▶ **Written instruction**: Report the number of lines containing "part", with no other words.

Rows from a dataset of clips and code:
>> start

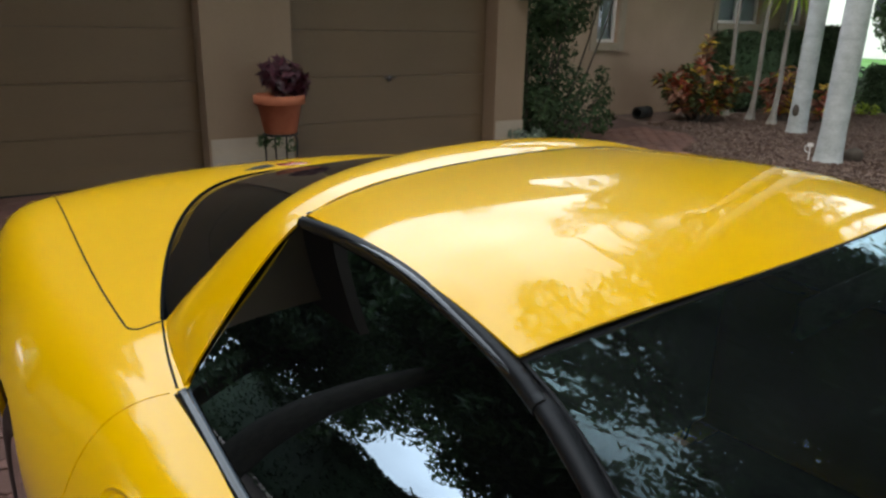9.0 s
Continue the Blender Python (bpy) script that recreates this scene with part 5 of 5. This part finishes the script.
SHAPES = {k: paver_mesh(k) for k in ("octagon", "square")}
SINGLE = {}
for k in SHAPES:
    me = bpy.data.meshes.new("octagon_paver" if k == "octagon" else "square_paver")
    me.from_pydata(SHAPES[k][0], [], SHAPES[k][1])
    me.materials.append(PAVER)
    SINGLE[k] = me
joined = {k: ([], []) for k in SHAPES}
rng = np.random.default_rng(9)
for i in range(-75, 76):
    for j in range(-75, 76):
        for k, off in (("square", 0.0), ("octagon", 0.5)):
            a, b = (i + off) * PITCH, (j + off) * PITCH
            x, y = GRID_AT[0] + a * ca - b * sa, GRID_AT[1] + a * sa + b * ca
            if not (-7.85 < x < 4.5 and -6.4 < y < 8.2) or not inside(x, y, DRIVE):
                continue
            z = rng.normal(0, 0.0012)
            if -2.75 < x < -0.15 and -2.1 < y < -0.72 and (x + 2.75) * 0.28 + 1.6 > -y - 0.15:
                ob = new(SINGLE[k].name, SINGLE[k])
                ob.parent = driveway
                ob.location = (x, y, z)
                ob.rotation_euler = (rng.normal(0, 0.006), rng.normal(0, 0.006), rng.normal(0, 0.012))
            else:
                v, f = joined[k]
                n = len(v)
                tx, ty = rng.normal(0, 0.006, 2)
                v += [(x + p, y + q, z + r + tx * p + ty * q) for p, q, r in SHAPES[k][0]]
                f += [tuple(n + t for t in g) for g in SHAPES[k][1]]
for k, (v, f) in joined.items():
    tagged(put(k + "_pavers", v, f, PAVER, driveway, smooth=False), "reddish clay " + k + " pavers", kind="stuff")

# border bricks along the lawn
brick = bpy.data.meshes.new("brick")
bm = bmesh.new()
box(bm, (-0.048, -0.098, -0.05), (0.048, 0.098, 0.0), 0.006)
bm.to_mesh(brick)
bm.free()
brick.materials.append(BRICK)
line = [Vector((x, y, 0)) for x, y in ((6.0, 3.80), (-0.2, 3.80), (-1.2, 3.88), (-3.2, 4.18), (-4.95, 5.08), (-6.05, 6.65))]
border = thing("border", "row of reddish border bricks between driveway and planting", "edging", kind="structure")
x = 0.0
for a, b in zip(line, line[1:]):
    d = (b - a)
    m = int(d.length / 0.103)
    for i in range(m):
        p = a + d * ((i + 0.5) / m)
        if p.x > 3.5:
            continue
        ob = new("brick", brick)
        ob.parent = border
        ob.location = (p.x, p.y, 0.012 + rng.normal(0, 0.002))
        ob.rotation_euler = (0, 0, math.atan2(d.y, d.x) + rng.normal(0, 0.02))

>> end
>> start

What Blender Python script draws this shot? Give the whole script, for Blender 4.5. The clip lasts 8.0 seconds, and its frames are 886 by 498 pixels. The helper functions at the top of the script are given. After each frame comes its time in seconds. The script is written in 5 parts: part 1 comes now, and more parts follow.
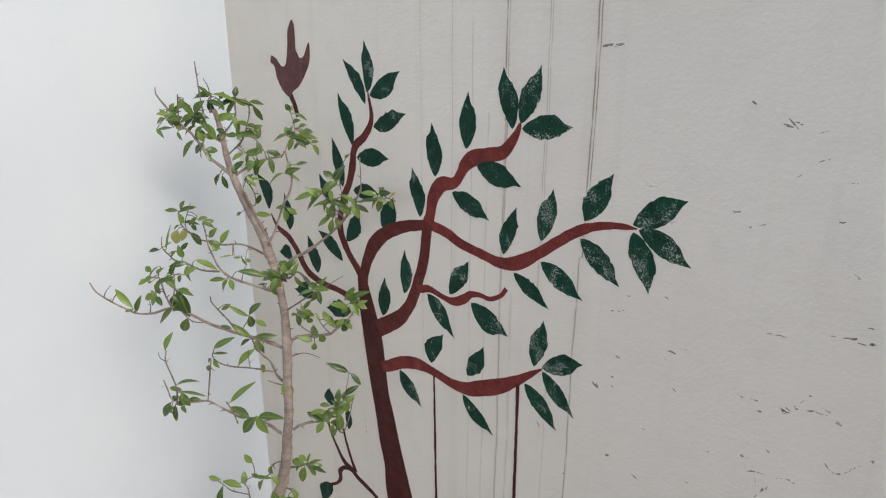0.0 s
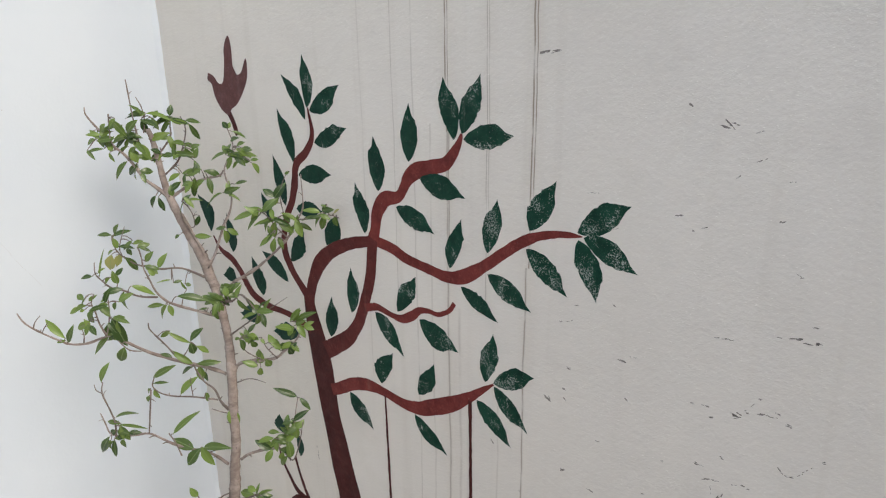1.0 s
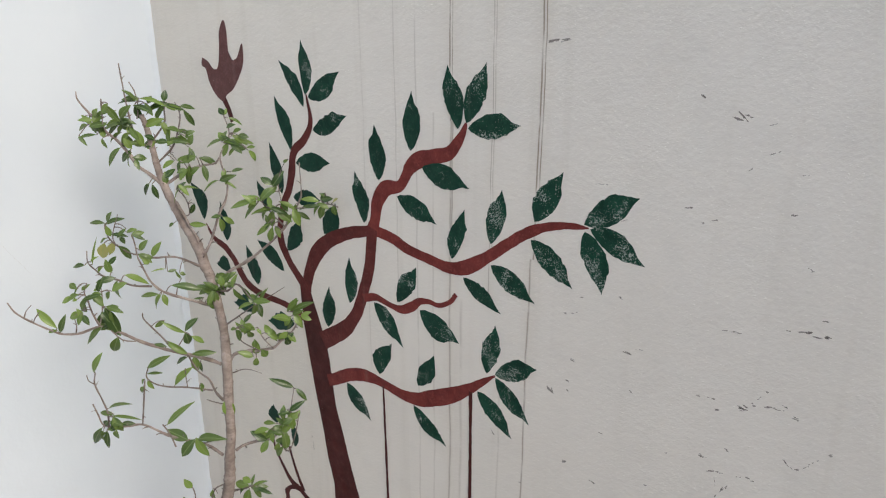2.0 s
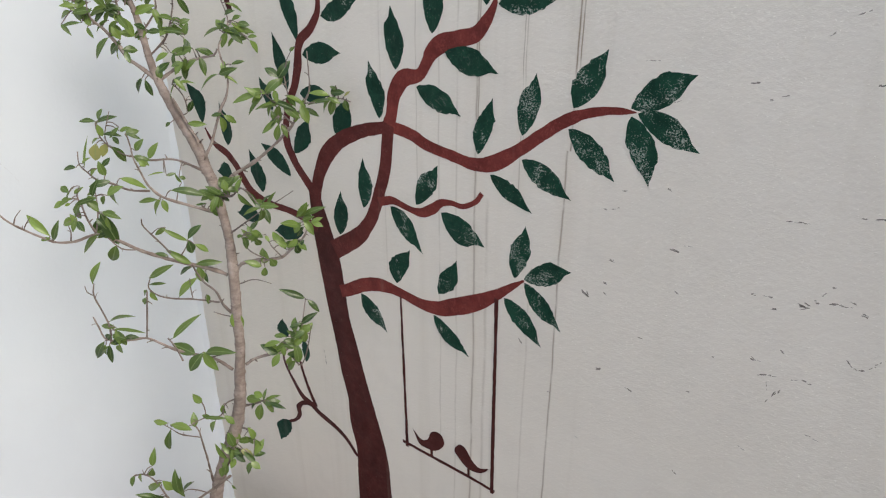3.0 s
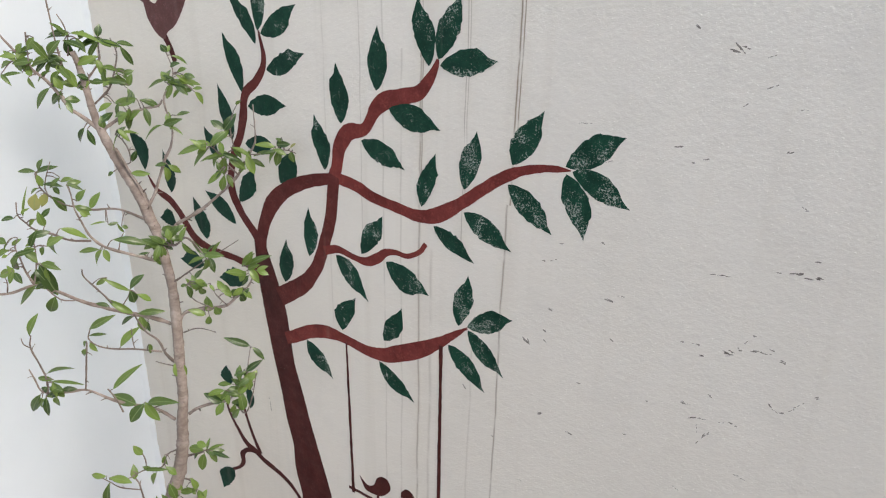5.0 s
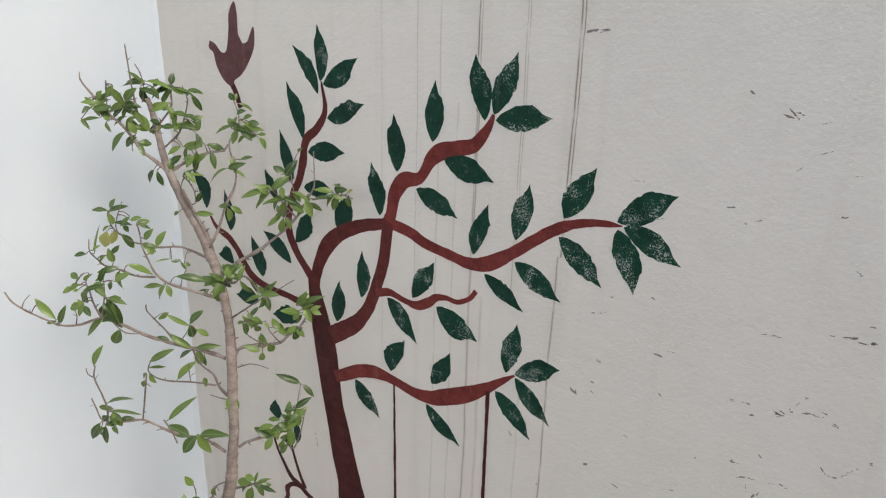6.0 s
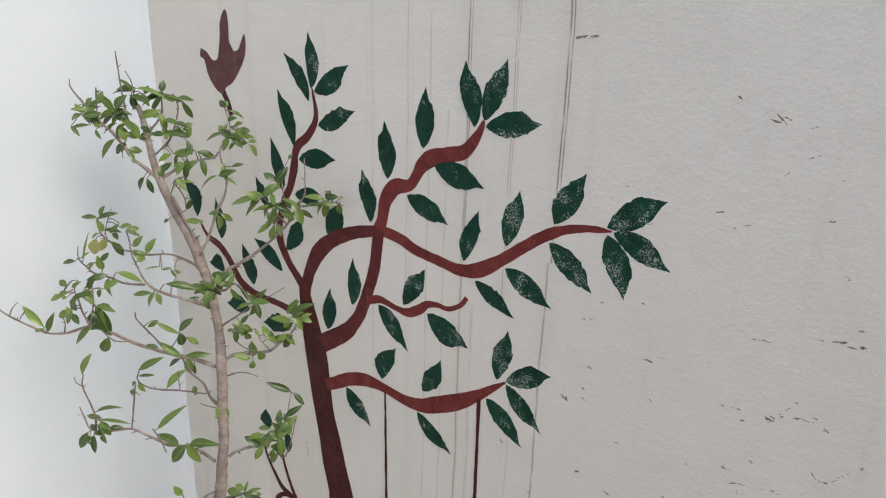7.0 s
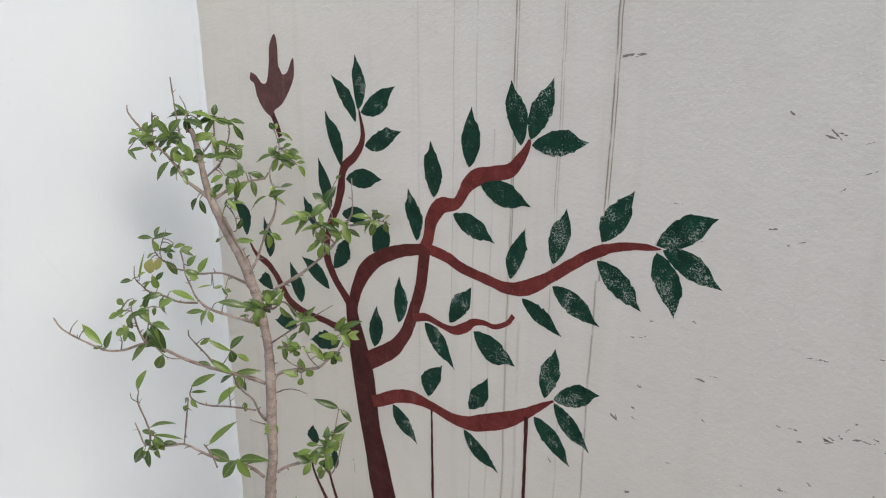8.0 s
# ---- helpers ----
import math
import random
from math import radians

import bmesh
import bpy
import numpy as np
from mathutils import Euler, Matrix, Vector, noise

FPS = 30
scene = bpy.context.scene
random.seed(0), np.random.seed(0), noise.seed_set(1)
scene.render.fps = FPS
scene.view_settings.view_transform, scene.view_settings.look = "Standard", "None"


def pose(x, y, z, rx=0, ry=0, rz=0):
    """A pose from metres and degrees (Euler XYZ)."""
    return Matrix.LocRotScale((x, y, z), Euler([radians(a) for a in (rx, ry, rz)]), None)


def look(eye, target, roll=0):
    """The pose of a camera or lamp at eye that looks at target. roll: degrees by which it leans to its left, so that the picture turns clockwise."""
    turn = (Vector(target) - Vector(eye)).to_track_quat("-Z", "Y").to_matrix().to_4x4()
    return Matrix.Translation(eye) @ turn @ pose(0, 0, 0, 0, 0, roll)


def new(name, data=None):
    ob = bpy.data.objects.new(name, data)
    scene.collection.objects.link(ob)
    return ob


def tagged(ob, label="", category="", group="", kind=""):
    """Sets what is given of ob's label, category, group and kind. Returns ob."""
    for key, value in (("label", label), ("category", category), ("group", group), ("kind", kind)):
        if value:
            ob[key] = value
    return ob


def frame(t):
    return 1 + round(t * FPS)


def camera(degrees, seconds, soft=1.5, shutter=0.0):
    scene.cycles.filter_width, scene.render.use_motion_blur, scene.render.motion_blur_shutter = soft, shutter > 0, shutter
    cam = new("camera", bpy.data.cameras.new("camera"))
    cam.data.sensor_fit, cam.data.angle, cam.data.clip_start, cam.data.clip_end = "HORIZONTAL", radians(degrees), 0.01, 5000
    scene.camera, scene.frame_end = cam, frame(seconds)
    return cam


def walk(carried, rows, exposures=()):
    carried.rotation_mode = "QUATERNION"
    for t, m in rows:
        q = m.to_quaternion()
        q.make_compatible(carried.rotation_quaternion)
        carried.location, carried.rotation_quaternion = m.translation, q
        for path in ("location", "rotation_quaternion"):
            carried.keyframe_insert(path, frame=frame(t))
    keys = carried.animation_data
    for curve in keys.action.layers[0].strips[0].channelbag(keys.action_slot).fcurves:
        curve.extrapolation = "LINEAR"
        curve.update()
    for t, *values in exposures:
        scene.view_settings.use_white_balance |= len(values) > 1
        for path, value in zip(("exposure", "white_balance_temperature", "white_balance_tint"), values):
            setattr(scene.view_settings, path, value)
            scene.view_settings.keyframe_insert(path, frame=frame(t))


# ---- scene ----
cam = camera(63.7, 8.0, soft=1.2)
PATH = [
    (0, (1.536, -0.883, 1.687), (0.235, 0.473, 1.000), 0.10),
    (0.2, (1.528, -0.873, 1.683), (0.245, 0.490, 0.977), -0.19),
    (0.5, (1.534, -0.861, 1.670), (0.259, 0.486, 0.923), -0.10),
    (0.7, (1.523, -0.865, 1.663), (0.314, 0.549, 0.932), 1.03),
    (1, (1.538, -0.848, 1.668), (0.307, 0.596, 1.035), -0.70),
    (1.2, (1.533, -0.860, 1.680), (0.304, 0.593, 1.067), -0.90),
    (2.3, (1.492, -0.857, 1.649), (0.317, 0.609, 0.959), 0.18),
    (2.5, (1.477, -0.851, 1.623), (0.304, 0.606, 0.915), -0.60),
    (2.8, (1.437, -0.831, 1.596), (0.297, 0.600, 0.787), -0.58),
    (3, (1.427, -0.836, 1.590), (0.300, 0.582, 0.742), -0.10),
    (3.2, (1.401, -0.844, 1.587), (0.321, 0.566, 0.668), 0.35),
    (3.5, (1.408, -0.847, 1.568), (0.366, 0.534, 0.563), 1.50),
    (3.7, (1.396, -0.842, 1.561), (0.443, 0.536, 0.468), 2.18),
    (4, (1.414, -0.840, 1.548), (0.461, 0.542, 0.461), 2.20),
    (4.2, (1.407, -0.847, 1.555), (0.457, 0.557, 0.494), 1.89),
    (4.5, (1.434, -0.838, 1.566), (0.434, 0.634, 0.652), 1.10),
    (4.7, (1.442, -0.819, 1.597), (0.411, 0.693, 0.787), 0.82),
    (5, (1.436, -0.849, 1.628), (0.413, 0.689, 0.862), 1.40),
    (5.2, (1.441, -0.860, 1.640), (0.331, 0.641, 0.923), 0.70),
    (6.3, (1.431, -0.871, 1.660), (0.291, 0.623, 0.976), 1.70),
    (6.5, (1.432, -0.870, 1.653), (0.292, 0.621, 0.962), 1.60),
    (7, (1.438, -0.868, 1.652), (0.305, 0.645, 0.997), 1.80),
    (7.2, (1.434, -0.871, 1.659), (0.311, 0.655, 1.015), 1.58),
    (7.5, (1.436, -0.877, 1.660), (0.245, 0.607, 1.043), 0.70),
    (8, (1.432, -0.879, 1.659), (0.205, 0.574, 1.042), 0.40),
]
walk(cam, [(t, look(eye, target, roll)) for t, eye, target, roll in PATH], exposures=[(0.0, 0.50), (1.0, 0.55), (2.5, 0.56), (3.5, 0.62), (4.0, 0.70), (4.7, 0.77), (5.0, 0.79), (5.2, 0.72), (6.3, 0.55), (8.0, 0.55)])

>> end

▶ **Solution**: 2